The commissioner was justified, in our opinion, in his refusal to make the refund claimed by plaintiff. The maintenance clause of the latter's contracts was a mere guaranty of the construction work, and was collateral to the main contract. Under it plaintiff might, or might not, be called upon to repair its work within the five years immediately succeeding the final payment to it. If plaintiff's contention were allowed to succeed, an accounting fallacy would deprive the United States of tax actually due it. An examination of the exhibits attached to the statement of claim discloses that plaintiff in each year from 1917 to 1920, inclusive, had a substantial net income; yet the instant action is founded upon the theory that plaintiff lost money in those years. The explanation of the apparent contradiction is found in plaintiff's entry of the year's gross income, which contained a substantial net income, as a liability. Thus a loss, created entirely by method of bookkeeping, is made to wipe out an actual net gain.

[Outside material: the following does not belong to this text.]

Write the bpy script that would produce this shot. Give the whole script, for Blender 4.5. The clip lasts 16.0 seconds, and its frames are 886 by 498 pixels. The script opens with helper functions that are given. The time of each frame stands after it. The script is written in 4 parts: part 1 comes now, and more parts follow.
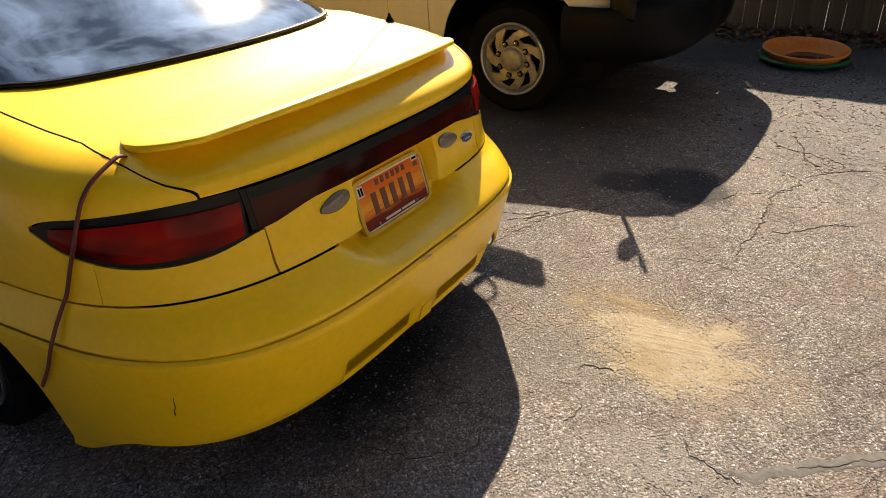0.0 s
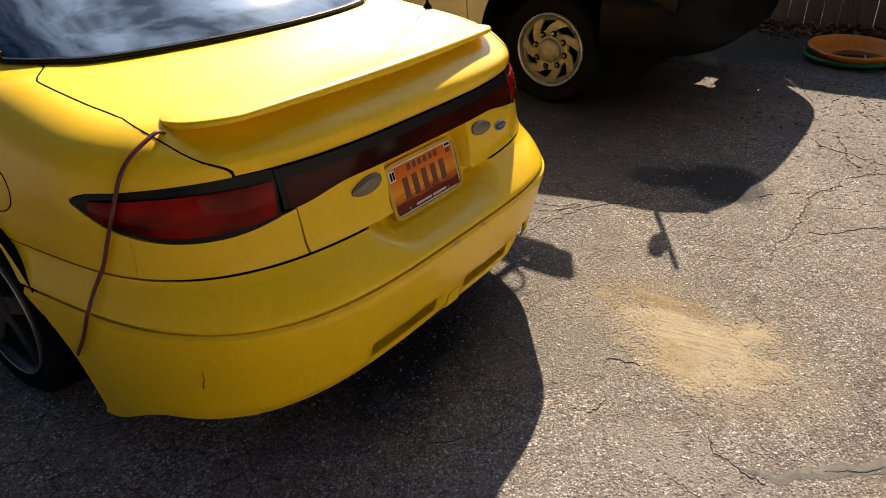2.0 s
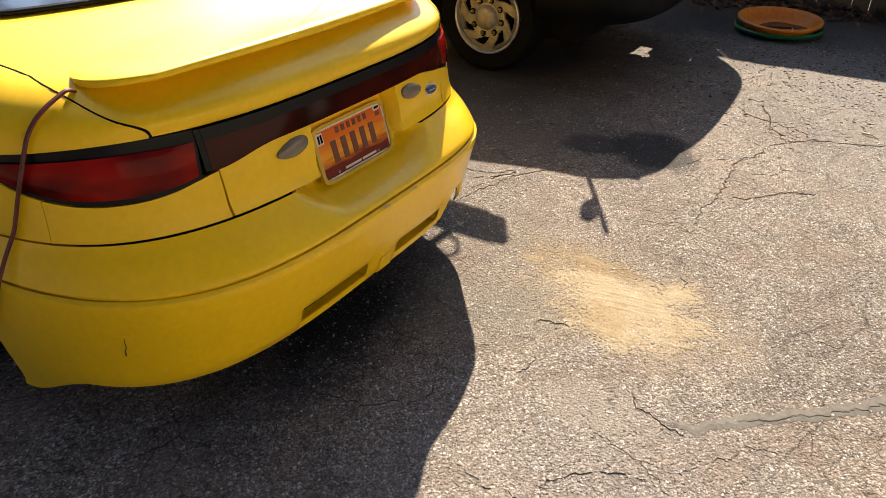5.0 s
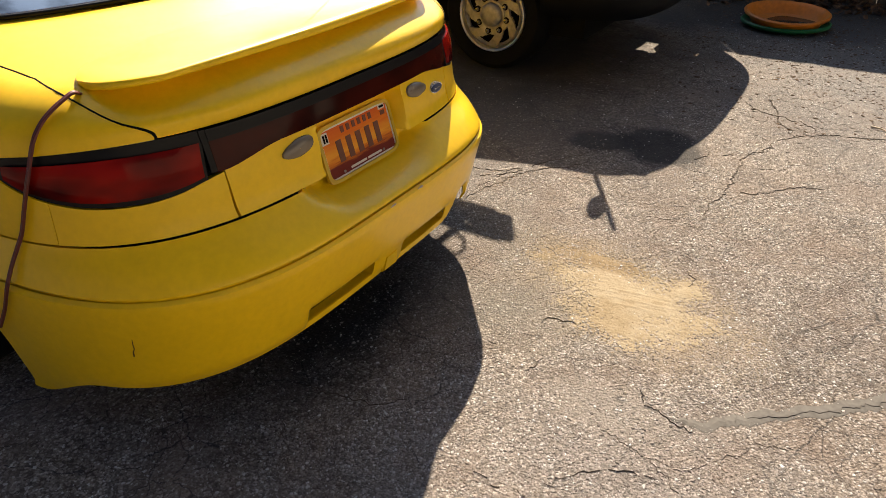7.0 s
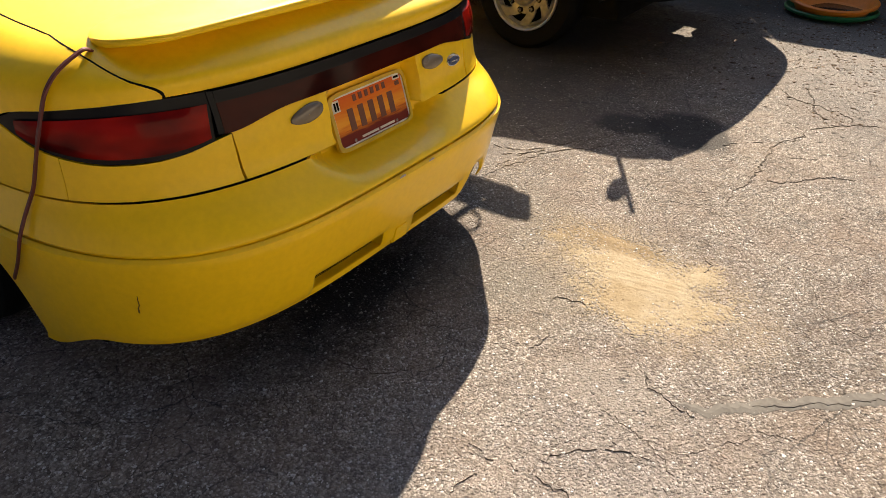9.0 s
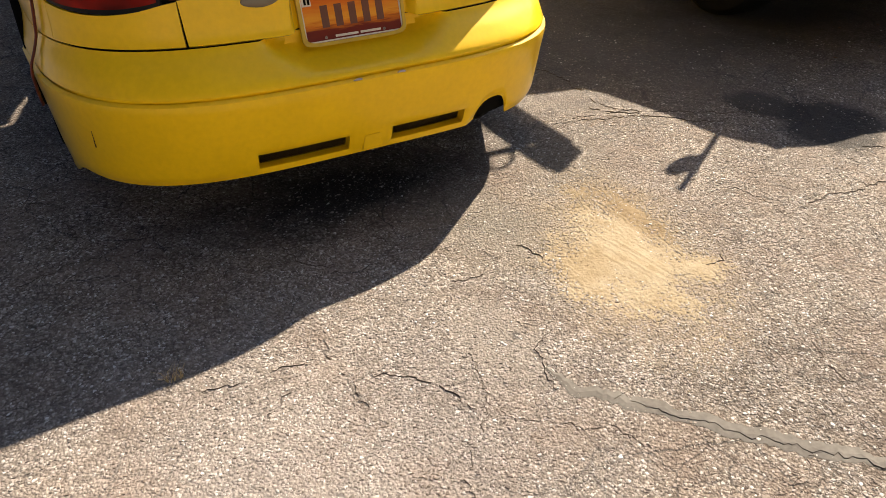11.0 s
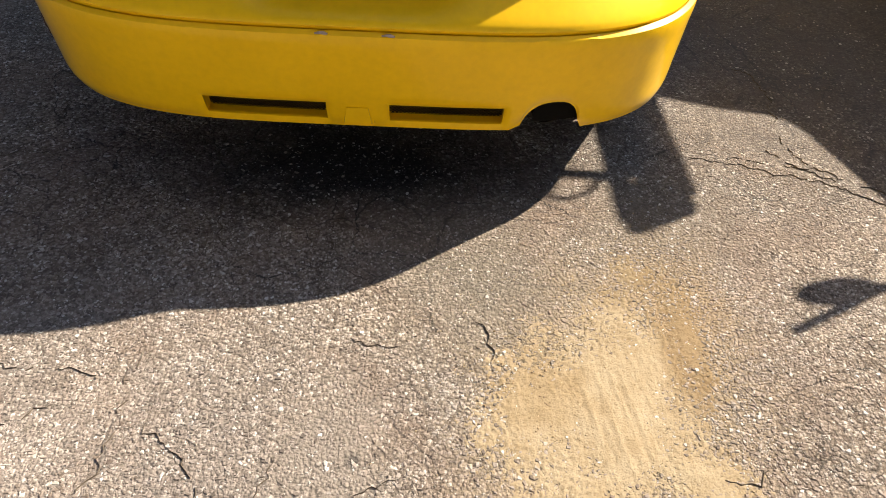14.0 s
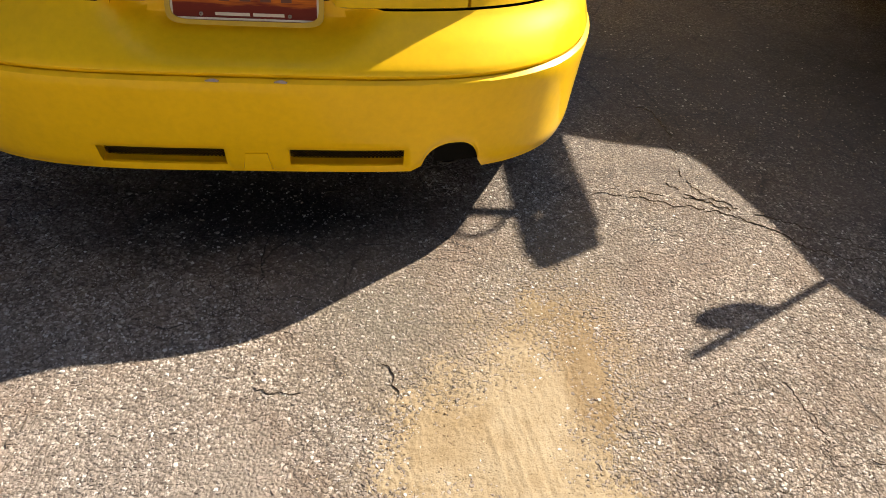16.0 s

Despite plaintiff's method of accounting, the actual net gain remains in each of the years in question in the present action. It follows that plaintiff is not entitled to recover all tax paid by it for those years, as is its object in the instant action. It will be noted that plaintiff is not here endeavoring to recover amounts actually paid out in maintenance of its 1917-1920 contracts, which its original estimated reserve was intended to cover, but is trying to recover all tax paid for said years. The actual amount of maintenance costs was not definitely established by the testimony.
Judgment will be entered for the defendant.